Unlikely (roughly 10–20% chance) that the Dominican Republic will be directly involved in significant armed conflict within the next three years, with risk concentrated on Haiti spillover and indirect exposure to U.S.-led regional contingencies.
**Bottom line** Direct involvement in major armed conflict is unlikely; the state is stable, economically resilient, and not postured for external war
Most likely trajectory is continued internal stability with heightened border security operations and episodic violence linked to trafficking and irregular migration. The main near-term escalation risk is a discrete lethal border incident amid Haiti-driven pressure; sustained armed clashes remain unlikely. Crime and public-order challenges persist but are not on a civil-war pathway.
Risk could rise modestly if Haiti’s collapse persists or worsens, creating repeated mass-displacement shocks and normalizing militarized border incidents. Conversely, continued growth, institutional strengthening, and international support for Haiti stabilization would keep conflict risk low. External entanglement risk depends on U.S. regional posture; Dominican participation is more likely logistical than combat.
Threat drivers The dominant structural risk is Haiti’s continuing security collapse, which raises probabilities of cross-border violence, armed smuggling/trafficking, and accidental or retaliatory shootings during interdiction operations. Santo Domingo’s tougher border posture, deportations, and fence construction increase day-to-day friction and the chance of a localized kinetic incident. A secondary driver is alliance exposure: deeper security cooperation with the United States (counter-narcotics, logistics access) could create indirect entanglement if a U.S.-Venezuela confrontation expands in the Caribbean, though this is more likely to remain enabling support than Dominican combat.
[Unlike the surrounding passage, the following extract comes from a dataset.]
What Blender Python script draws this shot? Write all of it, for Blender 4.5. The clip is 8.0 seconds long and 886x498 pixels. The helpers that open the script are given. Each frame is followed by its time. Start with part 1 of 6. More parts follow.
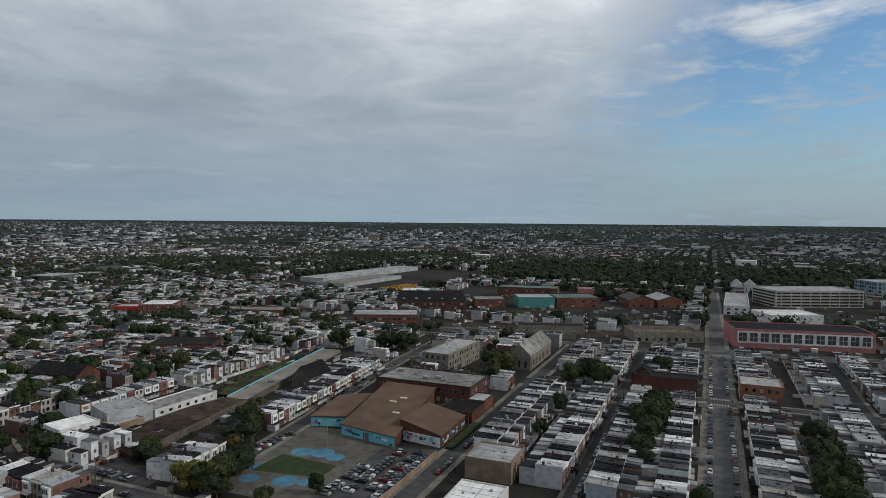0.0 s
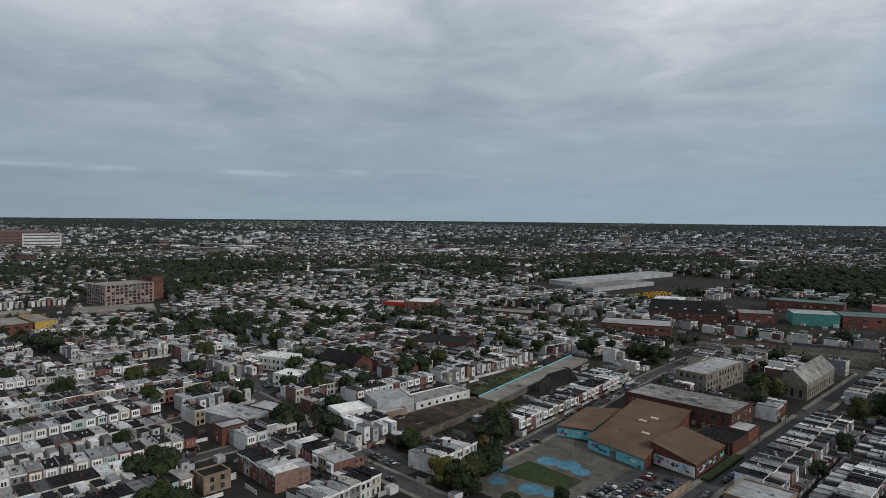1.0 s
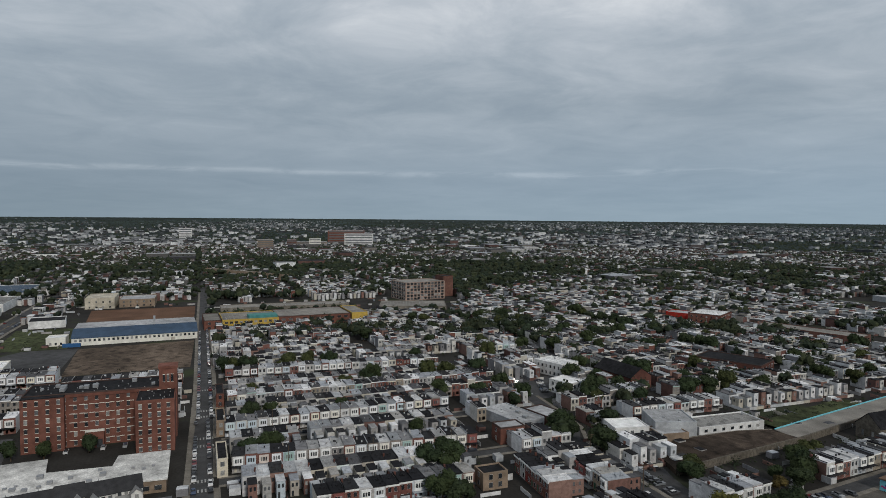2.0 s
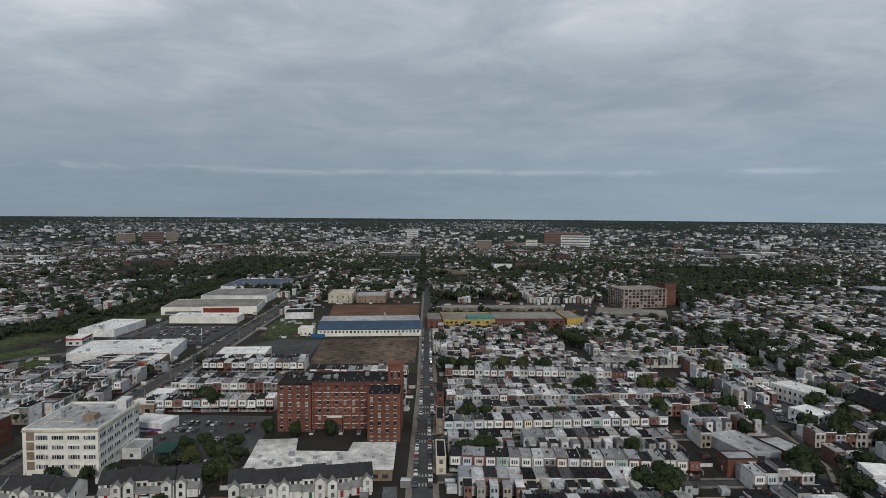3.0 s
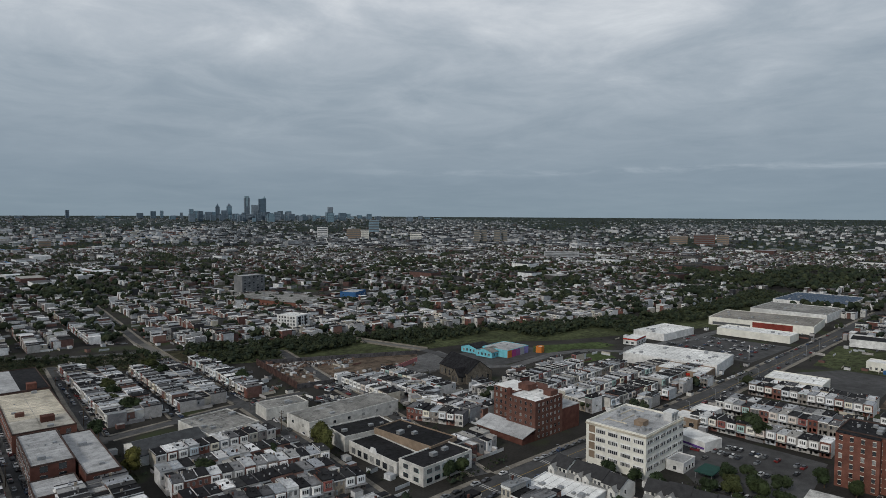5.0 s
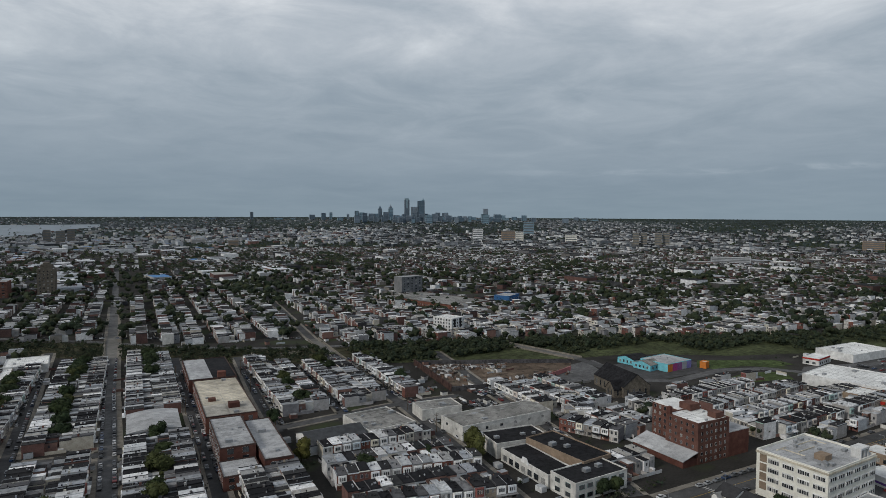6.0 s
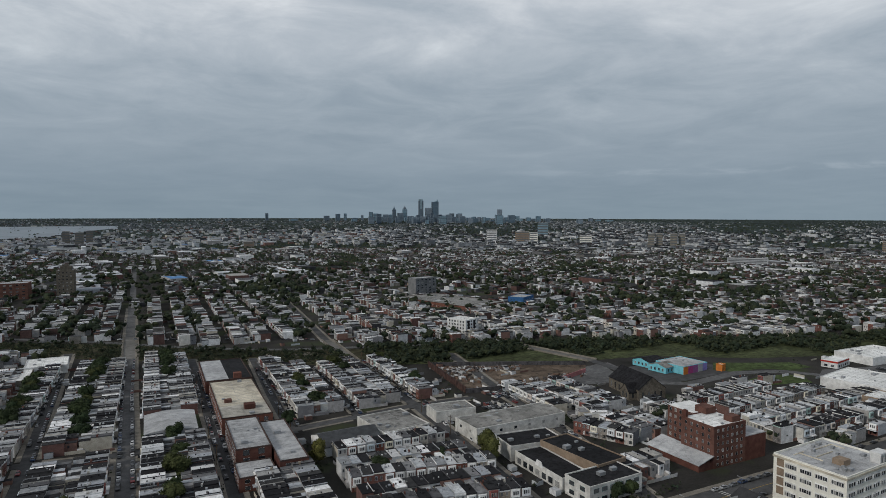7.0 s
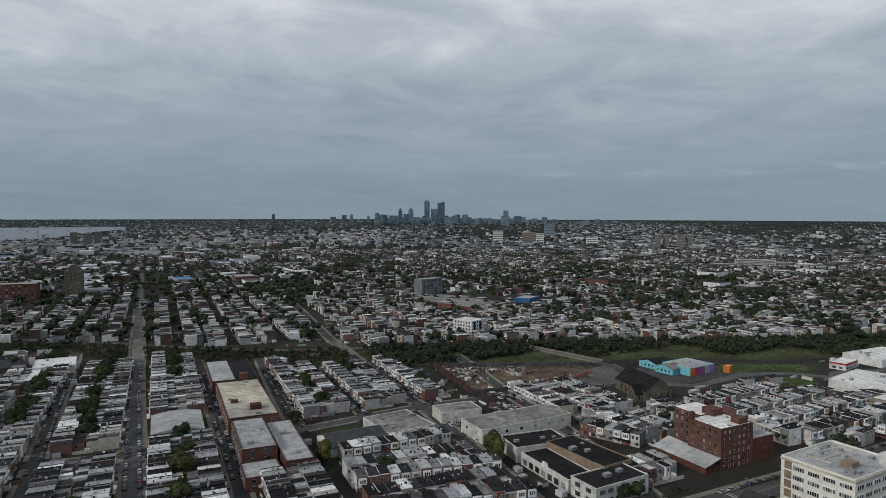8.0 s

Resilience and systemic firebreaks The Dominican Republic’s political order remains comparatively consolidated, with regularized electoral competition and no active insurgency. Macro fundamentals and policy credibility are supportive: IMF assessments emphasize strong institutions, anchored inflation, and policy space; the banking system is described as healthy and systemic risks limited. These conditions reduce the likelihood that crime, protests, or fiscal stress mutate into organized armed challenge. The armed forces’ posture is oriented to border security and internal support rather than expeditionary warfare, and the country’s core economic model (tourism, FDI, free zones, remittances) strongly penalizes war-risk behavior.
Conflict pathway assessment The most plausible “direct involvement” pathway is a sustained border security campaign that escalates from sporadic shootings into repeated armed engagements, especially if Haitian armed groups probe the frontier or if a mass-displacement event overwhelms control measures. Even then, geography (a defined land border), international attention, and Dominican incentives to preserve tourism and investment act as brakes. Interstate war with Haiti remains structurally unlikely given Haiti’s limited conventional capacity and the Dominican preference for containment over invasion.
Net assessment Risk is elevated versus many Caribbean peers due to Haiti spillover, but remains low in absolute terms because stabilizers (institutional continuity, economic resilience, U.S./international security cooperation, and limited external ambitions) outweigh escalation drivers.